La emoción más intensa que proporciona la cocina está en el reencuentro con los sabores que creías perdidos. El locro de tu abuela, la sopa que te preparaba tu madre de chico, el puré de papa de la casa, el gusto de un corviche…
En muchos casos, no sabrías describirlos, pero están ahí, guardados en un rincón de la memoria. Nunca se van. Y cuando lo recuperas todo parece brillar de una forma muy especial… el recuerdo te inunda, se te eriza el vello de los brazos y, por un momento, se quiebra la voz. Vuelves a ser niño, o adolescente; la comida te devuelve el pasado.
La memoria es un arma poderosa que avanza en direcciones encontradas. Unas veces es un ejercicio de búsqueda, o el resultado de una recuperación inesperada. Muchas veces, sobre todo cuando hablamos de lo nuestro, preferimos perderla.

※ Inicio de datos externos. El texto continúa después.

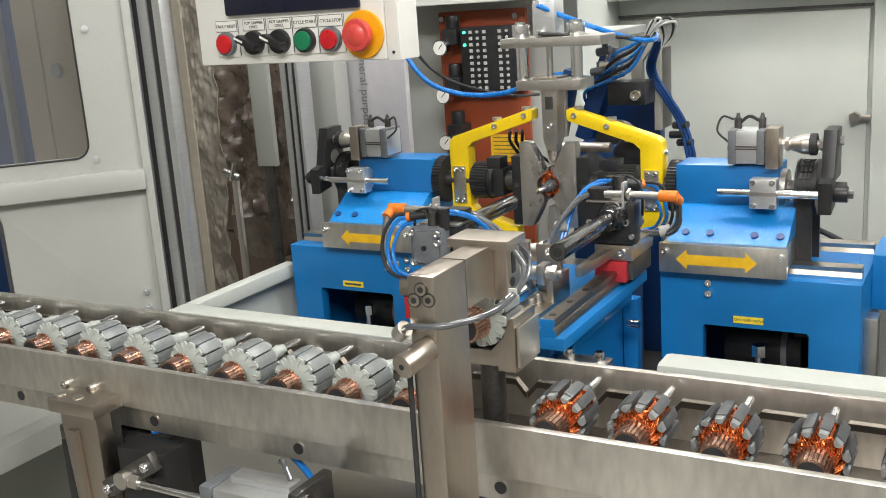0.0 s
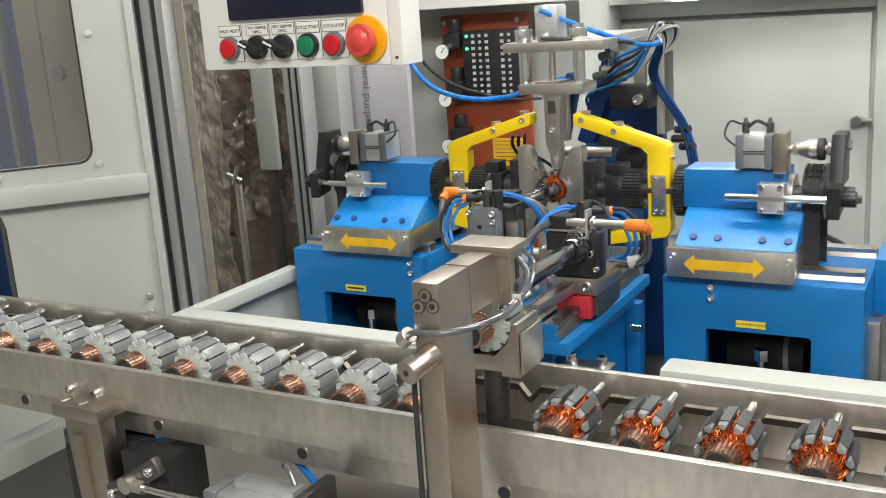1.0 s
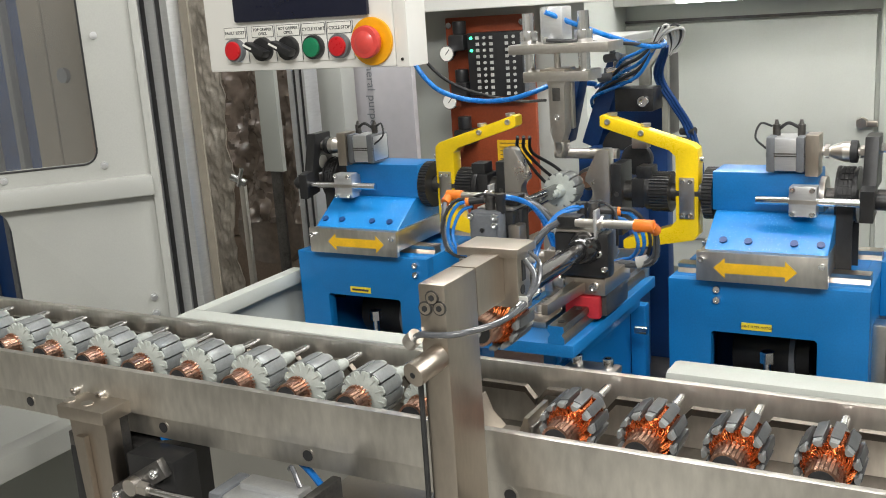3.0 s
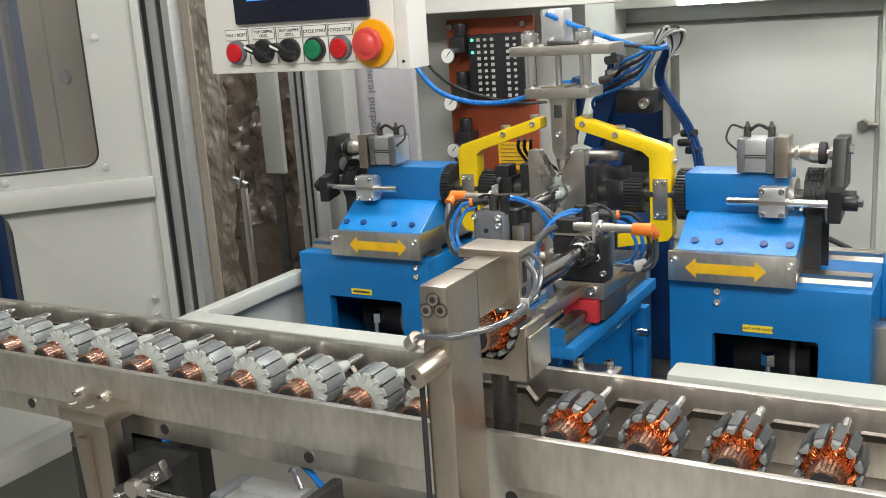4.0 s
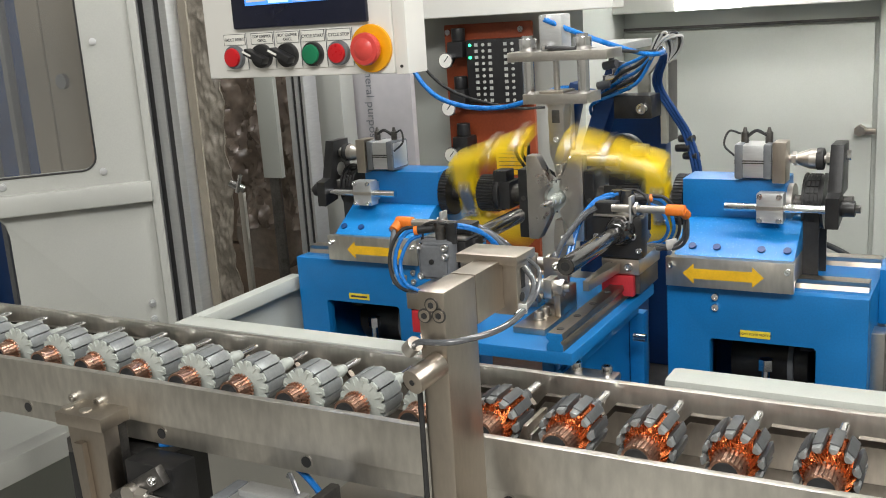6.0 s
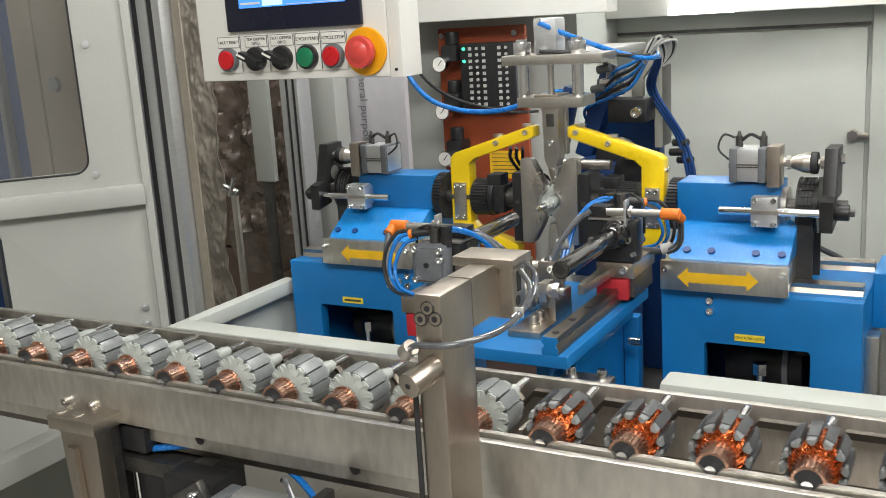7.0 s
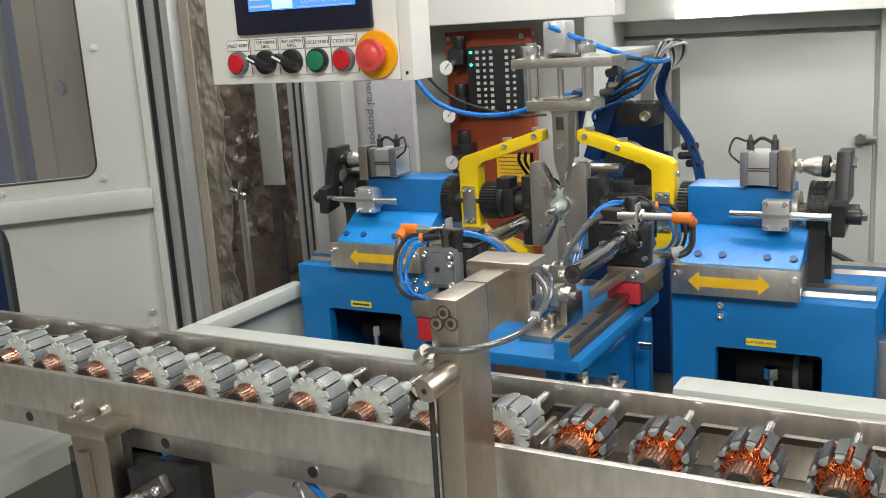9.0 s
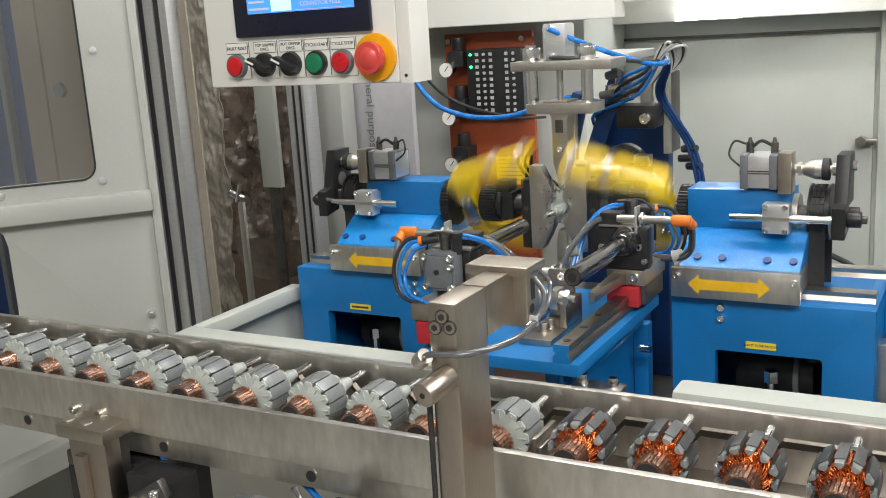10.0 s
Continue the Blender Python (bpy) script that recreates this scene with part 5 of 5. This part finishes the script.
def motions():
    slow = times(0.1, ((0.8, 1.8), (2.9, 3.65)))
    for head, s in ((right_head, 1), (left_head, -1)):
        o = head.location.copy()
        walk(head, [(t, Matrix.Translation(o + Vector((s * head_gap(t), 0, 0)))) for t in slow])
    for fl in (right_flyer, left_flyer):
        o = fl.location.copy()
        walk(fl, [((f - 1) / FPS, Matrix.Translation(o) @ Matrix.Rotation(radians(flyer_angle(f)), 4, "X")) for f in range(1, 302)])
    walk(gripper_slide, [(t, Matrix.Translation((0, 0, top_rise(t)))) for t in slow])
    fine = times(0.1, ((0.0, 4.85),))
    o = loader_table.location.copy()
    walk(loader_table, [(t, Matrix.Translation(o) @ Matrix.Rotation(radians(table_turn(t)), 4, "Z")) for t in fine])
    walk(arm_a, [(t, Matrix.Translation((-0.0035, 0.063 - stroke(t, True), 0))) for t in fine])
    walk(arm_b, [(t, Matrix.Translation((0.0035, -0.063 + stroke(t, False), 0)) @ Matrix.Rotation(math.pi, 4, "Z")) for t in fine])
    o = lift_block.location.copy()
    lt = times(0.1, ((1.0, 1.7), (3.5, 4.0), (4.8, 5.3)))
    walk(lift_block, [(t, Matrix.Translation(o + Vector((0, 0, lift_up(t))))) for t in lt])
    bt = times(0.1, ((5.9, 8.3),))
    o = beam.location.copy()
    walk(beam, [(t, Matrix.Translation(o + Vector((beam_shift(t), 0, beam_lift(t))))) for t in bt])
    o = carriage.location.copy()
    walk(carriage, [(t, Matrix.Translation(o + Vector((beam_shift(t), 0, 0)))) for t in bt])

    def carried(t):
        """What the walking beam adds to an armature in a seat."""
        return Vector((PITCH * ease(t, 6.25, 7.18), 0, beam_lift(t)))

    for n, ob in enumerate(row_new[1:]):
        k = -2 - n
        walk(ob, [(t, Matrix.Translation(Vector((seat(k), YL, ZL)) + carried(t)) @ tilted(k)) for t in bt])
    for n, ob in enumerate(row_wound[1:]):
        walk(ob, [(t, Matrix.Translation(Vector((seat(n), YL, ZL)) + carried(t)) @ tilted(n + 3)) for t in bt])
    # the armature that is loaded: lift, front arm, winder
    rows = []
    for t in times(0.1, ((0.2, 4.6),)):
        if t < 1.02:
            m = Matrix.Translation((seat(-1), YL, ZA))
        else:
            m = at_arm(min(t, 4.0), True)
        rows.append((t, m))
    walk(row_new[0], rows)
    # the finished armature: winder, rear arm, lift, seat
    rows = []
    for t in times(0.1, ((0.2, 4.6), (4.8, 5.3), (5.9, 8.3))):
        if t < 4.01:
            m = at_arm(max(t, 0.7), False)
        else:
            m = Matrix.Translation(Vector((seat(-1), YL, ZL + (lift_up(t) if t < 5.4 else 0))) + carried(t)) @ Matrix.Rotation(math.tau, 4, "Z")
        rows.append((t, m))
    walk(row_wound[0], rows)


motions()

Escuchaba hace poco a un amigo cocinero hablar con admiración del kilómetro cero, un concepto concebido por la cocina danesa hace quince o veinte años, para referirse a la cocina de cercanía: trabajas con lo que llega de tu entorno inmediato.
Para muchas cocinas, como la danesa, alrededor de la cual tomó forma el kilómetro cero, tenía aire de desafío supremo: en la despensa de los restaurantes que lo aplicaban no entraba ningún producto cultivado, criado, cazado o pescado a más de cien kilómetros del negocio.

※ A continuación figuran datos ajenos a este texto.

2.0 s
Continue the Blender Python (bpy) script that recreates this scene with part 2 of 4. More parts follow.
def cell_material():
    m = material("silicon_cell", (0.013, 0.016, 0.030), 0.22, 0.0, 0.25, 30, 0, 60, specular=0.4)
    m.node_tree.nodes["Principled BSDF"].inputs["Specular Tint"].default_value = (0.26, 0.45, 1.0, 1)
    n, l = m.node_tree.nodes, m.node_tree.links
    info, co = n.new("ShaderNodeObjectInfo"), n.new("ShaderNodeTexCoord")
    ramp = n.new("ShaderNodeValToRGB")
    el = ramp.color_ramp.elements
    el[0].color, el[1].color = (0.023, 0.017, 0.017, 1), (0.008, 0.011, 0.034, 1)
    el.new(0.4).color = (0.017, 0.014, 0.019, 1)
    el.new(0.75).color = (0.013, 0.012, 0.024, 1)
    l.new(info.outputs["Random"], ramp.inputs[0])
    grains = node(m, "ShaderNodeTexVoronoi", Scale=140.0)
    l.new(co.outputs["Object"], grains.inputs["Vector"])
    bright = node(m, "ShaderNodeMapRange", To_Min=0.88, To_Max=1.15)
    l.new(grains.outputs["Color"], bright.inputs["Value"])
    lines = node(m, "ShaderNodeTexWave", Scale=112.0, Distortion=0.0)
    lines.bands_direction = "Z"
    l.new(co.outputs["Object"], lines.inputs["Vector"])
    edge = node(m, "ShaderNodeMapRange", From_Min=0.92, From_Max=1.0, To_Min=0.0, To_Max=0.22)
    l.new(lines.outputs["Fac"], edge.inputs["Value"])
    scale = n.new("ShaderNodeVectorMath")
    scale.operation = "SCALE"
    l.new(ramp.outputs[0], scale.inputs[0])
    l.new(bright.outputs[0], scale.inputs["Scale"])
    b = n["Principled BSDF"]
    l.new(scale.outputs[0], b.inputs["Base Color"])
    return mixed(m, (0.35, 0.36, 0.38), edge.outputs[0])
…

El reto descartaba ingredientes que parecen indispensables para las cocinas actuales: chocolate, aceites como el de oliva, café… Venía a ser una apuesta por la despensa local, el productor de cercanía y la puesta en valor de las raíces culinarias.
Escuchaba hablar del kilómetro cero a un chef ecuatoriano, que lo trasladaba a las cocinas francesas, en las que se formó, conoce y practica desde hace mucho tiempo. Me hablaba de los restaurantes y las cocinas de la Provenza, los huertos y granjas familiares que las alimentan.

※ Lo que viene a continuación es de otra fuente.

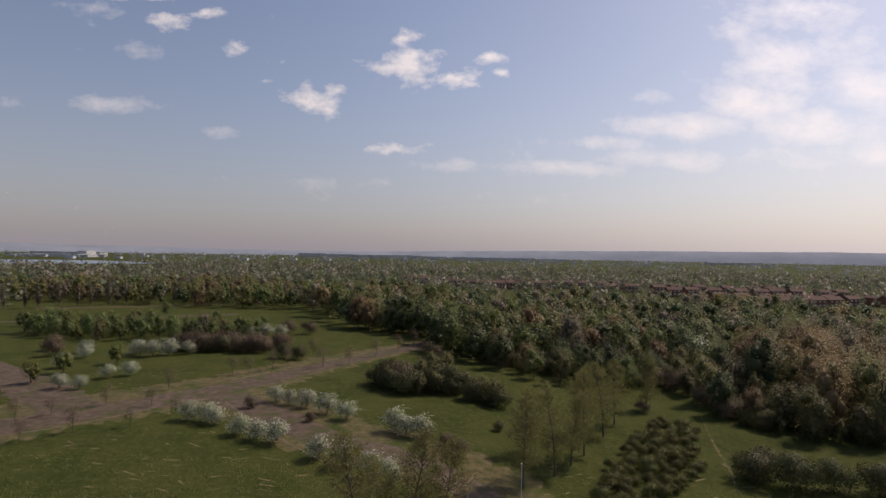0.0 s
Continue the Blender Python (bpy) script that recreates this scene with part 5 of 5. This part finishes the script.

Tenía razón en algo. El kilómetro cero no era un invento de los cocineros daneses; ellos solo crearon el término y radicalizaron la apuesta. La dinámica en la que se basa es tan antigua como la cocina.
Me sorprendió que olvidara la parte que me parece más importante. Las cocinas populares ecuatorianas llevan miles de años aplicándolo: guisan con lo que cultivan o crían en sus alrededores.
Es la esencia de la prosperidad y el desafío identitario de los valles interandinos, capaces de abastecer su despensa a lo largo del año sin necesidad de buscar más lejos de sus límites geográficos.
Dependiendo de las alturas y los climas, ofrecen frutas, hortalizas, tubérculos, granos andinos, carnes y a menudo pescados.
También en esto perdimos la memoria. Recuperarla equivale a conservar, respetar y reforzar la identidad de nuestras cocinas.